Documenting APIs (Application Programming Interfaces)

This page was written to aid students in my COM1101 class, Winter 2001. They are using C++. But the ideas here apply equally well to other languages, especially Java. Written by Prof. Futrelle, Northeastern Univ., 2/4/2001.


For those writing API documentation for the first time, I've assembled a few examples and included some links to notes about APIs as well as a few excerpts from the notes.

The primary thing to keep in mind is that an API is written to tell some user of your codeabout your code, someone who wants to use the variables, functions and/or classes you have written in their own code. In writing your API, you usually assume that they will have no need to know the internals of the facilities you're giving them to use, and indeed may not be allowed to know or may not have access to the internals. They may only have access to already compiled code and no source code.

First, a tiny example:

   CLASS

      Class Dog

         Represents an animal.

   MEMBER VARIABLES

      public String name

         The animal's name, example: "Goldie".

   MEMBER FUNCTIONS

      void bark(int loudness)

         Produces audio output of one bark, with level from 0 (silence) to 10 (loudest).
         Values < 0 are interpreted as 0 and > 10 are interpreted as 10.
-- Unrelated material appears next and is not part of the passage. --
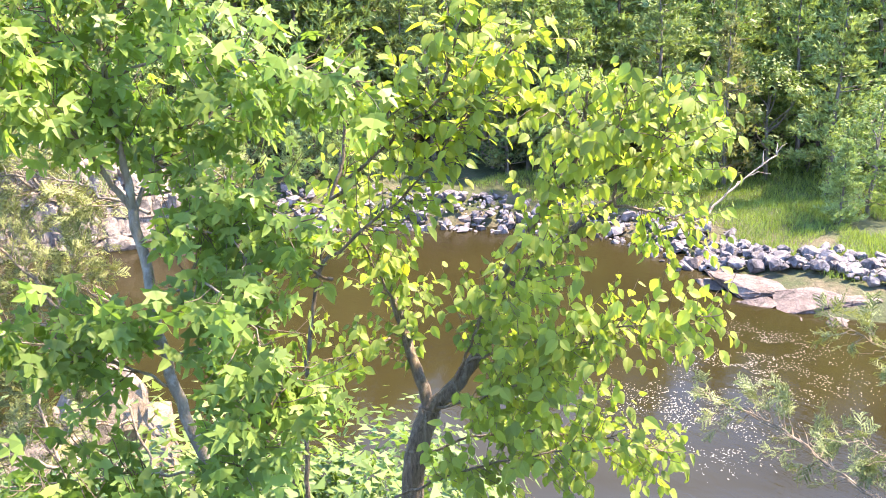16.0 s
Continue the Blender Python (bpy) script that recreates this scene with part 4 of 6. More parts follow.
def block_row(cliff_ob, rows, count, seed, wide, share, material, side=1, into=(0.4, 1.4)):
    """Square-edged blocks standing along a rock face, as pieces of it; rows are x, y, top, bottom."""
    rng = np.random.default_rng(seed)
    _, p = smooth_path(rows, 0.5)
    for k in range(count):
        i = min(max(int(len(p) * (k + rng.uniform(0, 1)) / count), 2), len(p) - 3)
        t = p[i + 2] - p[i - 2]
        ln = math.hypot(t[0], t[1])
        w = rng.uniform(*wide)
        high = (p[i, 2] - p[i, 3]) * rng.uniform(*share)
        d = rng.uniform(*into) + w * 0.5
        ob = part("rock_block", column_mesh(seed * 100 + k, w, w * rng.uniform(0.6, 0.9), high + 1.0, material), cliff_ob)
        ob.matrix_basis = pose(p[i, 0] - t[1] / ln * d * side, p[i, 1] + t[0] / ln * d * side, p[i, 3] - 0.9, rng.uniform(-3, 3), rng.uniform(-3, 3), math.degrees(math.atan2(t[1], t[0])) + 45 + rng.uniform(-14, 14))


block_row(far_bank, [(1, 202, 2, 0), (9, 180, 3.0, 0), (13, 160, 4.8, 0), (18.3, 142, 6.2, 0), (23.8, 126, 6.8, 0), (28, 117, 7.4, 0), (31.5, 106.5, 6.8, 0), (35, 102.5, 4.4, 0)], 40, 21, (1.3, 2.8), (0.4, 0.95), ROCK_BANK)
block_row(far_bank, [(9, 180, 1, 0), (18.3, 142, 1.6, 0), (23.8, 126, 2.0, 0), (28, 117, 2.0, 0), (31.5, 106.5, 1.9, 0), (37, 99, 1.4, 0)], 38, 22, (1.5, 3.2), (0.35, 1.0), ROCK_BANK, 1, (-2.2, -0.4))
block_row(outcrop, [(44, 122, 15.5, 9), (51, 112, 19, 10), (58, 103, 21.2, 10), (63, 97, 22, 10), (68, 91, 23, 10), (74, 84.5, 23.6, 10), (80, 80, 22.6, 11)], 17, 23, (1.8, 3.4), (0.4, 0.85), ROCK_PINK, 1, (1.2, 2.4))


def rubble(shore, name, label, seed, count, out, size, material, singles, group, side=1, lift=0.0):
    """Broken stones along a waterline: the larger ones by themselves, the small ones joined."""
    rng = np.random.default_rng(seed)
    s, p = smooth_path(shore, 0.5)
    tx, ty = np.gradient(p[:, 0]), np.gradient(p[:, 1])
    kinds = [rock_mesh(seed * 10 + k, (1, 0.8, 0.6), material, 2, 12) for k in range(6)]
    arrays = [np.array([v.co[:] for v in me.vertices]) for me in kinds]
    V, F, base = [], [], 0
    sizes = np.sort(size[0] + (size[1] - size[0]) * rng.random(count) ** 2.6)[::-1]
    for k, r in enumerate(sizes):
        i = rng.integers(len(p))
        ln = math.hypot(tx[i], ty[i])
        d = rng.uniform(*out)
        x, y = p[i, 0] - ty[i] / ln * d * side, p[i, 1] + tx[i] / ln * d * side
        z = max(float(land(np.array([x]), np.array([y]), 1.2)[0]), -0.15) + r * 0.12 + lift
        turn, tip = rng.uniform(0, 360), rng.uniform(-22, 22)
        if k < singles:
            ob = tagged(new(name, kinds[k % 6]), label, "rock", group)
            ob.matrix_basis = pose(x, y, z, tip, -tip, turn) @ Matrix.Scale(r, 4)
        else:
            M = np.array(pose(x, y, z, tip, -tip, turn))
            V.append((arrays[k % 6] * r) @ M[:3, :3].T + M[:3, 3])
            F += [tuple(q + base for q in f) for f in BALLS[2][1]]
            base += len(arrays[0])
    if V:
        tagged(new(name + "_rubble", mesh_of(name + "_rubble", np.vstack(V), F, material)), label, "rubble", kind="stuff")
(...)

      void rollover(int n)

         Produces animated output of a dog rolling over n times.  
         Values < 1 are interpreted as 1 and > 4 are interpreted as 4.

      int hungry()

         Returns an integer from 0 through 10 indicating how hungry the dog is, 
         with 0 corresponding to no hunger and 10 to ravenous.

Here are some comments from a piece by Susan Gallagher:

"API documentation is the gateway into the provided code. Its job is to document and explain the ways in which it is possible to make the code do what it's supposed to do. For example, the API documentation for a charting package would need to explain how to pass the data to be charted into the module and how to request that the appropriate chart type be displayed with that specific data plotted. "

And excerpt from a piece by John Darrow who teaches these skills and is writing a book on the subject.

"At bare minimum, you must identify the functions or methods that the programming customer would use. For each, you must identify its name and purpose, provide a description of the information it needs to get its job done (its arguments or parameters), and describe any information it gives back when it has done its job (known as its return type). Much of this information you can get directly from the code, ...."

There are many software tools that can automatically generate API documentation from your source code, especially when you embed the correctly formatted comments in your sources. Here's a list with links from a Python site.

EXTRA CREDIT: If anyone in the class can get DOC++ or a similar tool working for their C++ code and give us information on how to install and use it, that would be great.

And finally, JavaDoc is the most popular documentation tool in use today. Here's a page I prepared for a Java project some of the COM1101 students are working on. It links to my source code examples with specially formatted comments as well as the HTML pages that the are automatically generated by the javadoc tool. The cell phone topic of the project will be pursued in my COM1204 course in the Spring quarter (Object-Oriented Design).